Letters to the Editor
-
Space-filler...but one thing was interesting....
The author's condemnation of "pack behavior." What the hell is team sports but pack behavior? I know almost nothing about this case, luckily, but I must say that if the Duke women are going to the extent of wearing an armband proclaiming that the accused are innocent...then I tend to think they probably are. (Innocent of the charges...not "innocent" in general. Anyone who uses the term "innocent" with regard to a college student is being very quaint.) One other point: when I was an undergrad, at a school with an overwhelming hypersensitivity to sexual assault issues, there were six rapes that I recall being covered in the school newspaper. One involved a football player raping his ex-girlfriend (he was black, and this school was lily-white, but he wasn't lynched...just kicked off the team, scholarship rescinded, and sent to the pokey); one was another domestic case; and four of them--four out of six--were women who falsely reported being raped. These cases happened with eerie similarity once a year: the girl would claim she'd been raped, there'd be a campus-wide firestorm, her story would break down, she'd admit she was lying, and then the hand-wringing would begin. Same process each time.
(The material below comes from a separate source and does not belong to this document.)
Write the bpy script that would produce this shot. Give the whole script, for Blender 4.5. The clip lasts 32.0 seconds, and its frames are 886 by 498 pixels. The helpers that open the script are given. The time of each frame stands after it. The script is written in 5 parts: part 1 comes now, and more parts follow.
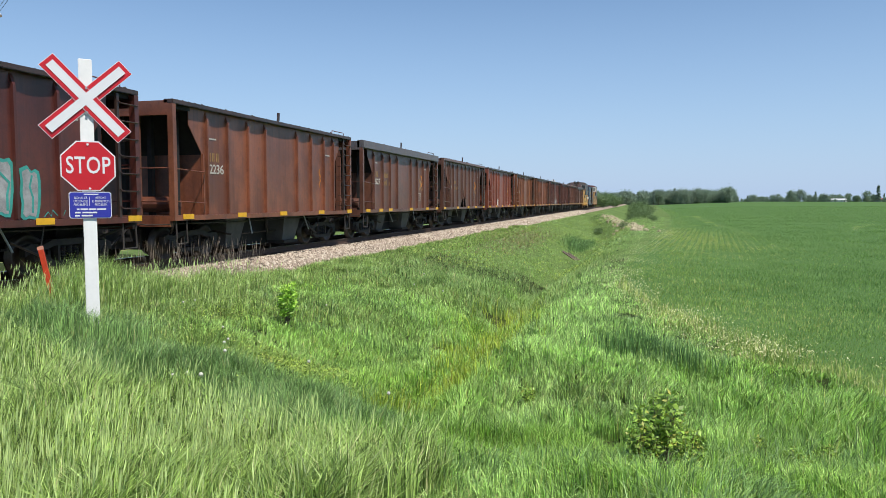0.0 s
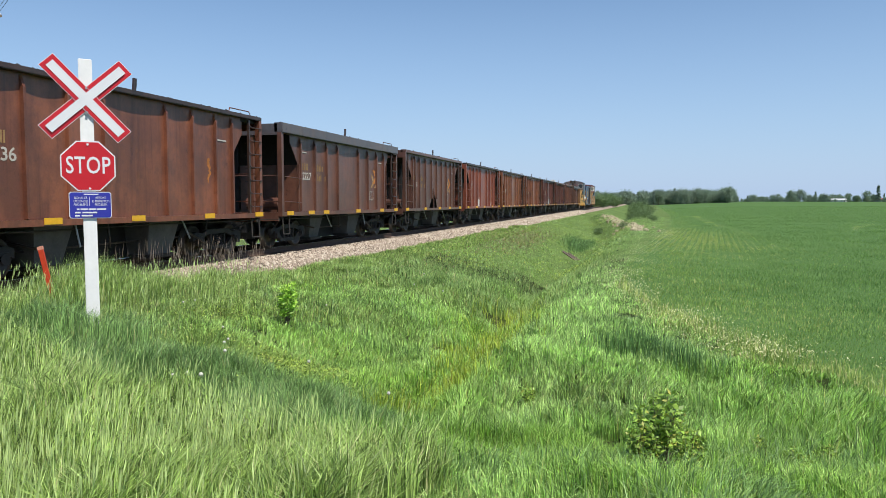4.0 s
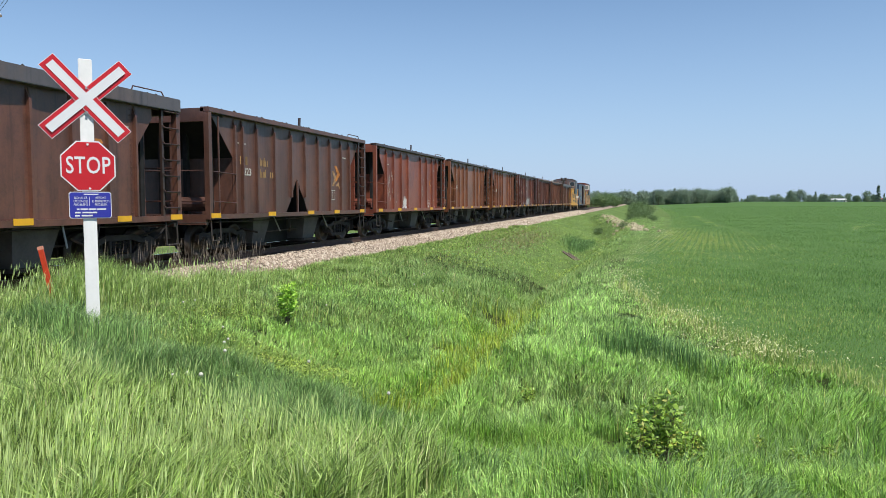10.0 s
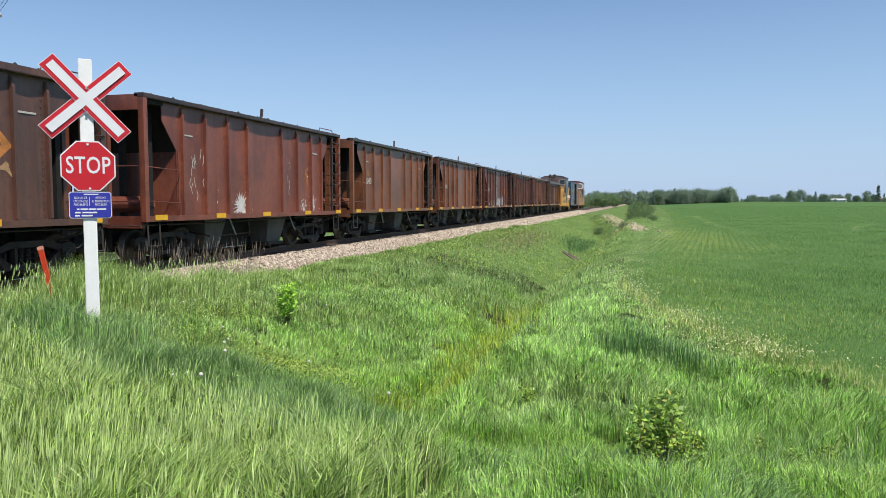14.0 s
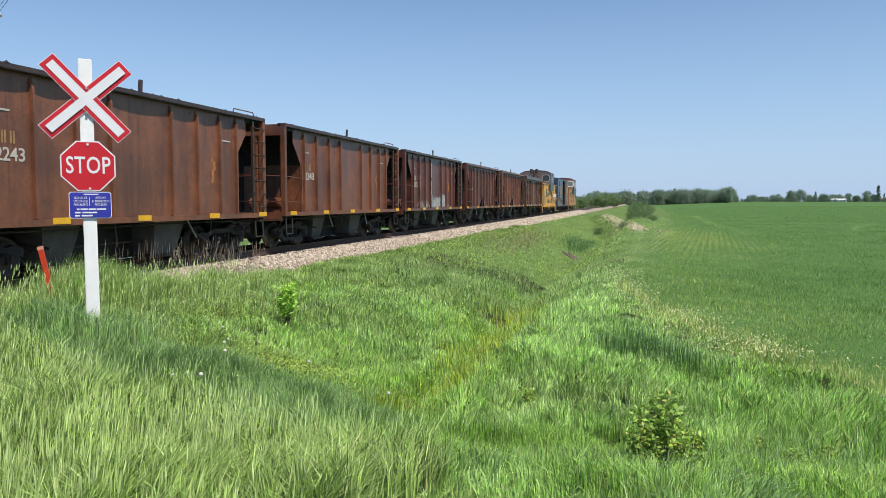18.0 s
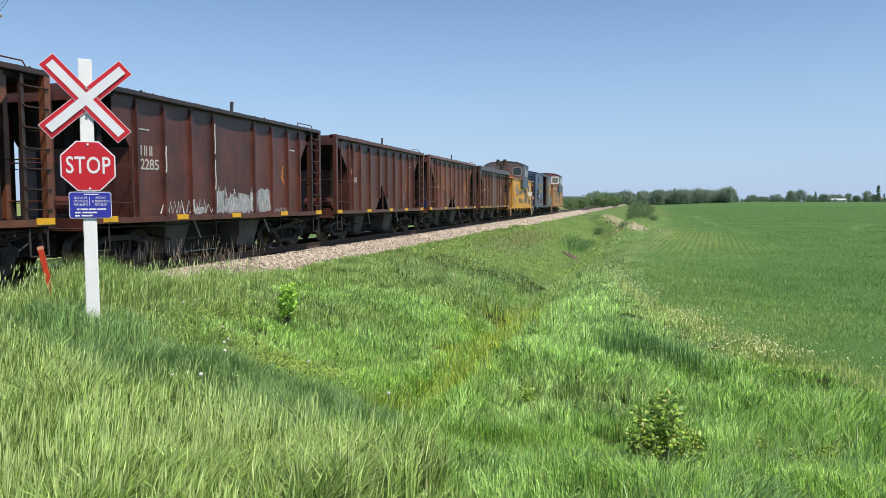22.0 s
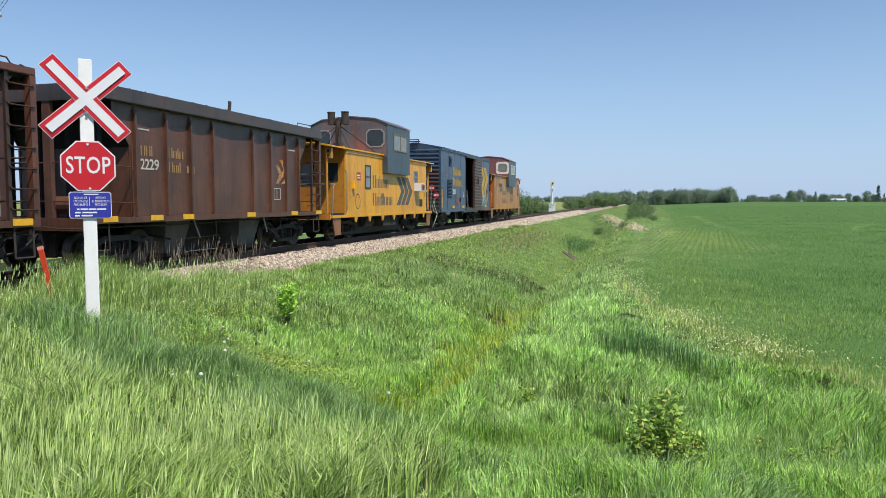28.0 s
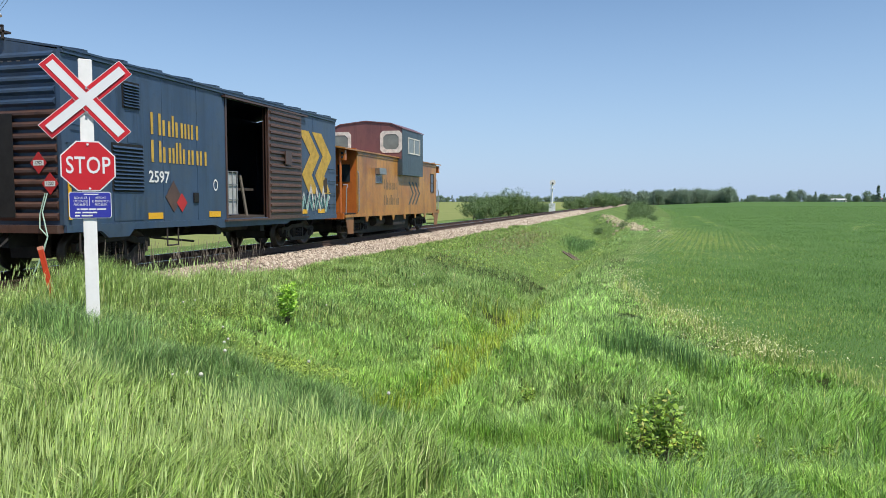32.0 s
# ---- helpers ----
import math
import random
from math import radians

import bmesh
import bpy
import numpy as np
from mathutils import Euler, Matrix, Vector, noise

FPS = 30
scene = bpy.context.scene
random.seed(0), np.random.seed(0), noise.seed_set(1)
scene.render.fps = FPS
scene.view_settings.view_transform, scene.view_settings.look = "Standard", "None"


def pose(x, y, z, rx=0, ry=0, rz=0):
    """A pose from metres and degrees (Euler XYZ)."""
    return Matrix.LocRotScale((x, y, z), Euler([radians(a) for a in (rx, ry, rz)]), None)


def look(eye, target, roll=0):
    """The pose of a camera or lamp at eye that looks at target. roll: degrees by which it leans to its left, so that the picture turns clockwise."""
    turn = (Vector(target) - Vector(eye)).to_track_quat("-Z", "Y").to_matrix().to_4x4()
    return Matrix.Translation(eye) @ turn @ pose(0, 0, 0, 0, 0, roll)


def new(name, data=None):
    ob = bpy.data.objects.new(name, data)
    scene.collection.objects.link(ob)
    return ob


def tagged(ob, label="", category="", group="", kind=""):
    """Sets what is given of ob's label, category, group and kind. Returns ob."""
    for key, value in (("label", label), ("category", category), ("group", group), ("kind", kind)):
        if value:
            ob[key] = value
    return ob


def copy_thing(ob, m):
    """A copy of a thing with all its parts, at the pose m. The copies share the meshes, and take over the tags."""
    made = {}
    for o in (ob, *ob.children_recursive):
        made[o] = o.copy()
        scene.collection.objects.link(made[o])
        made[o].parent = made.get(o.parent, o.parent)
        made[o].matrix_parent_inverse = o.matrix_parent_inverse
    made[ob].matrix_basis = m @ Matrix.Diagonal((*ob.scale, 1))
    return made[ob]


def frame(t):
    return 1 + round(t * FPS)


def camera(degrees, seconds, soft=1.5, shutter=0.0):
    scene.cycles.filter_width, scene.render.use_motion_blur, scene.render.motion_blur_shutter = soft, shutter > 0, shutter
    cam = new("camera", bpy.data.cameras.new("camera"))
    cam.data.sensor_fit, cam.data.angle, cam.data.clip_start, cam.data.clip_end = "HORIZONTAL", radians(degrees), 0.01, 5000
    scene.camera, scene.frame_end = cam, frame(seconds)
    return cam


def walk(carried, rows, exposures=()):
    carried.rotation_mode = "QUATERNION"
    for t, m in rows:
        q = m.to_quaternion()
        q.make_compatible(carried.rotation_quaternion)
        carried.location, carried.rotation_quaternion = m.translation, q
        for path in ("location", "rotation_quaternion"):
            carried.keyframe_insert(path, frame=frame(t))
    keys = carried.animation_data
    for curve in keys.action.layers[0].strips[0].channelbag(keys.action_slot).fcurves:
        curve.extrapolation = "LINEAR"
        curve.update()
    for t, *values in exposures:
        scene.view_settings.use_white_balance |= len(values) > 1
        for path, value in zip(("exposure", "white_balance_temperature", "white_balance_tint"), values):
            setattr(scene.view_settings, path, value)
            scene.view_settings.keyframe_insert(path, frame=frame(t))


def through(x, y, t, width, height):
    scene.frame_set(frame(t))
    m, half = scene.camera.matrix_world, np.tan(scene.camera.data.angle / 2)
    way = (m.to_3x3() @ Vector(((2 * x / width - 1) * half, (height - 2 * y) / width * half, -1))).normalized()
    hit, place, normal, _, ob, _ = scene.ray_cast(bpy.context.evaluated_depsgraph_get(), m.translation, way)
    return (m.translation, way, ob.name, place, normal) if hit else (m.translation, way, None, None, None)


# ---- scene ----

# ---- camera ----
# x: away from the track, y: along it, z = 0 at the top of the rail
cam = camera(62.97, 32.0, soft=0.82)
EYE = pose(0, 0, 1.45, 90 - 3.77, 0, 15.52)
walk(cam, [(0.0, EYE), (32.0, EYE)])

# ---- sky and sun ----
SUN_DIR = Vector((1.0, -0.72, 2.0)).normalized()
world = bpy.data.worlds.new("sky")
scene.world = world
world.use_nodes = True
wn = world.node_tree
sky = wn.nodes.new("ShaderNodeTexSky")
sky.sky_type = "NISHITA"
sky.sun_disc = False
sky.sun_elevation = math.asin(SUN_DIR.z)
sky.sun_rotation = math.atan2(SUN_DIR.x, SUN_DIR.y)
sky.air_density, sky.dust_density, sky.ozone_density = 1.0, 0.25, 3.0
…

In most of these cases, the assailant didn't exist, but I can recall in one case there was an actual person accused. He went through hell for a few days, but then the girl confessed that she'd made the whole thing up. (Needless to say, she had some issues.) When these cases occurred, and were exposed as hoaxes, some campus "facilitator" would invariably be quoted in the paper saying something like, "Well, even though this incident was false, I think it does raise awareness to the systemic problem..." I think what those women did--filing false reports about being raped--did more to discourage actual victims from coming forward than anything else, and instead of raising awareness, raised skepticism. As a result of these incidents, I don't automatically assume that the Duke accuser is telling the truth, and that the lacrosse players are guilty...and the Duke women's actions--seeing as how they are probably very familiar with the situation--also point me towards thinking that the players might be innocent. That's for the judge and jury to ultimately decide, but I have a feeling that there will be an acquittal.